Donnez-nous quelque chose à violer,
Une adolescente timide,
Un parterre de fleurs, nous-mêmes.
Ne nous méprisez pas : nous sommes
Des messagers et des prophètes.
Donnez-nous quelque chose qui brûle,
Offense, lacère, défonce, salisse,
Qui nous fasse sentir que nous existons.
Donnez-nous une matraque ou une Nagant,
Donnez-nous une seringue ou une Suzuki.
Plaignez-nous ».
Le survivant
Since then, at an uncertain hour,
Depuis lors,
à une heure incertaine,
Cette souffrance lui revient,
Et si, pour l'écouter, il ne trouve personne,
Dans la poitrine, le coeur lui brûle.
Il revoit le visage de ses compagnons,
Livide au point du jour,
Gris de ciment,
Voilé par le brouillard,
Couleur de mort dans les sommeils inquiets;
La nuit, ils remuent des mâchoires
Sous la lourde injonction des songes,
Et mâchent un navet inexistant.
«Arrière, hors d'ici, peuple de l'ombre,
Allez-vous-en.

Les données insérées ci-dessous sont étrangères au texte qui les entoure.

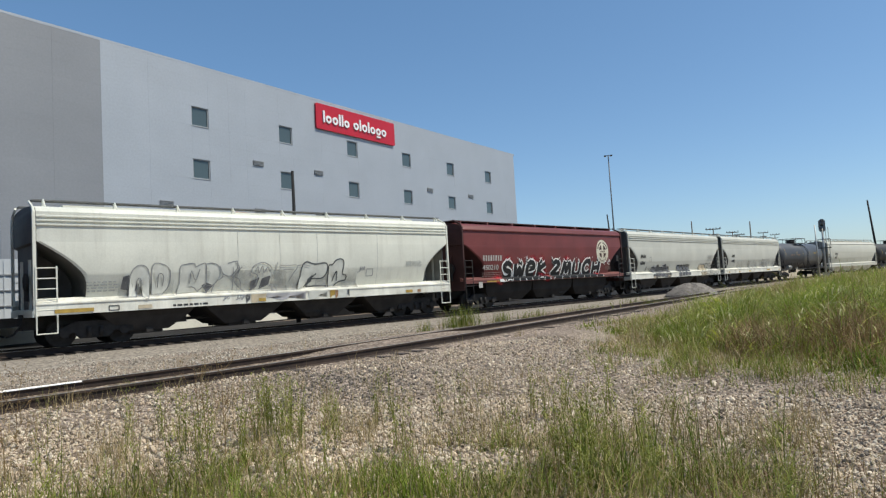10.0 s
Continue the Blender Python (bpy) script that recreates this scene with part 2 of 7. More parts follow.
def mist_mat():
    """Thin red overspray that thins out towards its rim."""
    m = mat("bright_red_overspray", (0.55, 0.015, 0.03), 0.6, var=0.1, scale=3, bump=0)
    t = m.node_tree
    b = next(n for n in t.nodes if n.type == "BSDF_PRINCIPLED")
    tc, sub, ln = t.nodes.new("ShaderNodeTexCoord"), t.nodes.new("ShaderNodeVectorMath"), t.nodes.new("ShaderNodeVectorMath")
    sub.operation, ln.operation = "SUBTRACT", "LENGTH"
    sub.inputs[1].default_value = (0.5, 0.5, 0.5)
    flat = t.nodes.new("ShaderNodeVectorMath")
    flat.operation = "MULTIPLY"
    flat.inputs[1].default_value = (1, 1, 0)
    fade = t.nodes.new("ShaderNodeMapRange")
    fade.inputs["From Min"].default_value, fade.inputs["From Max"].default_value, fade.inputs["To Max"].default_value = 0.5, 0.0, 0.8
    t.links.new(tc.outputs["Generated"], sub.inputs[0])
    t.links.new(sub.outputs[0], flat.inputs[0])
    t.links.new(flat.outputs[0], ln.inputs[0])
    t.links.new(ln.outputs["Value"], fade.inputs["Value"])
    t.links.new(fade.outputs[0], b.inputs["Alpha"])
    return m


REDMIST = mist_mat()
CHALK = mat("white_spray_paint", (0.82, 0.81, 0.78), 0.55, var=0.15, scale=5, bump=0)
SIGNRED = mat("red_sign_face", (0.5, 0.014, 0.03), 0.4, var=0.06, scale=1, bump=0)
SIGNWHITE = mat("white_sign_acrylic", (0.85, 0.85, 0.84), 0.4, var=0.03, scale=1, bump=0)
PANEL = mat("pale_grey_metal_panel", (0.39, 0.412, 0.448), 0.45, metal=0.1, var=0.05, scale=0.4, fine=9, bump=0.04, streak=0.15, streak_col=(0.36, 0.37, 0.39), obj_rand=0.006)
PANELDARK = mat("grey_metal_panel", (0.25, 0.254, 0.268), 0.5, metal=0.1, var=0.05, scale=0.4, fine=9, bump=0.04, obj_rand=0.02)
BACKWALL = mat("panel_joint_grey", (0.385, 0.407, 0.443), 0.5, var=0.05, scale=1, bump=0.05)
ROOFING = mat("grey_roof_membrane", (0.45, 0.45, 0.44), 0.8, var=0.15, scale=0.6)
WINFRAME = mat("grey_window_frame", (0.35, 0.36, 0.37), 0.5, var=0.1, bump=0)
LOUVRE = mat("grey_louvre", (0.25, 0.255, 0.26), 0.55, var=0.15, scale=4, bump=0.05)
WOOD = mat("weathered_pole_wood", (0.12, 0.095, 0.075), 0.9, var=0.35, scale=3, fine=30, bump=0.3)
TIE = mat("creosoted_tie_wood", (0.07, 0.055, 0.045), 0.9, var=0.4, scale=4, fine=40, bump=0.3)
CONCRETE = mat("weathered_concrete", (0.32, 0.31, 0.29), 0.85, var=0.2, scale=0.5, fine=12, bump=0.1)
FARWHITE = mat("white_cladding", (0.6, 0.62, 0.63), 0.6, var=0.1, scale=0.3, bump=0)
ASPHALT = mat("dark_worn_asphalt", (0.035, 0.033, 0.032), 0.95, var=0.3, scale=0.7, fine=40, bump=0.2, spec=0.05)
DARKBASE = mat("dark_grey_base_cladding", (0.016, 0.015, 0.015), 0.8, var=0.2, scale=1, bump=0.05, spec=0.1)
BLACKPOLE = mat("tarred_pole_wood", (0.013, 0.0125, 0.013), 0.85, var=0.3, scale=3, fine=30, bump=0.2)


def glass_mat():
    m = bpy.data.materials.new("dark_window_glass")
    m.use_nodes = True
    b = m.node_tree.nodes["Principled BSDF"]
    b.inputs["Base Color"].default_value = (0.07, 0.095, 0.1, 1)
    b.inputs["Roughness"].default_value = 0.06
    b.inputs["Specular IOR Level"].default_value = 0.6
    return m


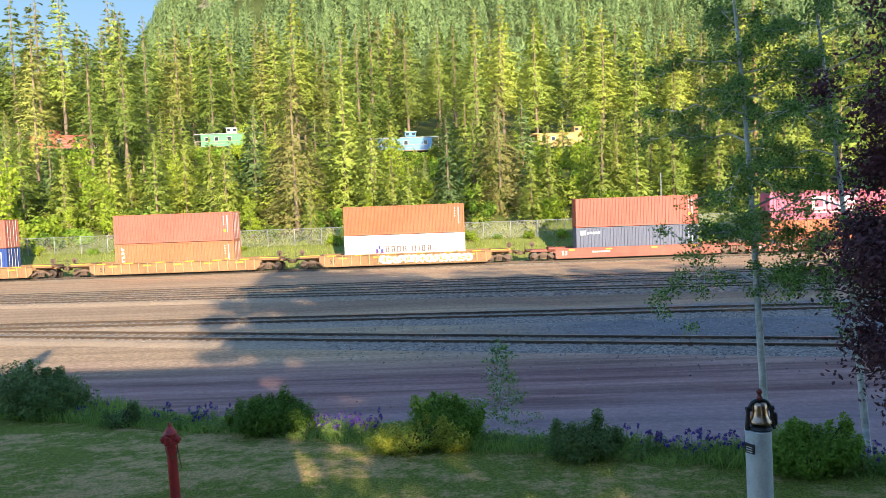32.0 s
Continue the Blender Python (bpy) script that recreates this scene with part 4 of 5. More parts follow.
PROTO = []
for spec in (
    ("spruce_tree", "dense green spruce on the hillside", 15.0, 2.9, 0.03, 11, M_NEEDLE_GREEN, None, {}),
    ("spruce_tree", "dense dark blue-green spruce behind the fence", 13.0, 2.2, 0.02, 12, M_NEEDLE_BLUE, None, {"gaps": 0.1}),
    ("spruce_tree", "broad spruce with browned needles behind the fence", 17.0, 3.7, 0.05, 13, M_NEEDLE_BROWN, None, {"droop": 0.5, "gaps": 0.4}),
    ("young_fir", "bright green young fir at the wood's edge", 9.0, 2.2, 0.02, 14, M_NEEDLE, None, {"density": 270, "size": 0.25, "gaps": 0.1}),
    ("fir_tree", "tall fir with a bare lower trunk", 25.0, 4.0, 0.26, 15, M_NEEDLE, None, {"gaps": 0.3, "density": 150, "size": 0.37}),
    ("fir_tree", "tall slender fir with a bare trunk", 27.0, 3.5, 0.30, 16, M_NEEDLE_GREEN, M_BARK, {"density": 150, "size": 0.37, "gaps": 0.4}),
    ("larch_tree", "tall yellow-green larch with a thin crown", 26.0, 3.7, 0.20, 17, M_NEEDLE_DRY, None, {"density": 150, "size": 0.37, "gaps": 0.4}),
    ("fir_tree", "tall full dark green fir", 24.0, 4.2, 0.12, 18, M_NEEDLE_GREEN, None, {"density": 150, "size": 0.37}),
    ("pine_tree", "tall pine with reddish bare trunk", 25.0, 3.5, 0.42, 19, M_NEEDLE, M_BARK_RED, {"droop": 0.1, "gaps": 0.5, "density": 150, "size": 0.37}),
    ("spruce_tree", "dense green spruce with a pointed top", 12.0, 2.6, 0.02, 20, M_NEEDLE, None, {"power": 1.0}),
):
    nm, lb, H, R, bare, seed, mat, bark, kw = spec
    root = make_conifer(nm, lb, H, R, bare, seed, mat, bark, **kw)
    if bare > 0.2:
        part("deadwood", twigs_mesh(H, 0.2, bare * H * 0.25, random.Random(seed), 30), M_BARK, root)
    PROTO.append((root, H))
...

Je n'ai supplanté personne,
Je n'ai usurpé le pain de personne,
Nul n'est mort à ma place. Personne.
Retournez à votre brouillard.
Ce n'est pas ma faute si je vis et respire,
Si je mange et je bois, je dors et suis vêtu.»
Ils étaient cent
(…) « « Arrière, allez-vous-en, spectres immondes :
regagnez votre vielle nuit ».
Nul ne répondit, mais, par contre,
Tous, en cercle, ils avancèrent d'un pas ».
11 février 1946
« Je te cherchais déjà dans les étoiles
En les interrogeant lorsque j'étais enfant,
J'ai questionné de même les montagnes,
Mais elles ne m'ont donné que rarement la solitude et une paix trop brève.
Parce que tu me manquais, dans les soirées trop longues,
J'ai médité cet insane blasphème,
Que le monde était une erreur de Dieu,
Que j'étais moi-même une erreur au monde.
ET quand, face à la mort,
J'ai crié « non » de tout mon être,
Et que je n'avais pas encore fini,
Et que j'avais encore bien trop à faire,
C'est parce que tu étais, je t'ai vue, devant moi,
Toi, et moi près de toi, comme aujourd'hui,
Un homme et une femme, en plein soleil,
Si je suis revenu, c'est que tu étais là ».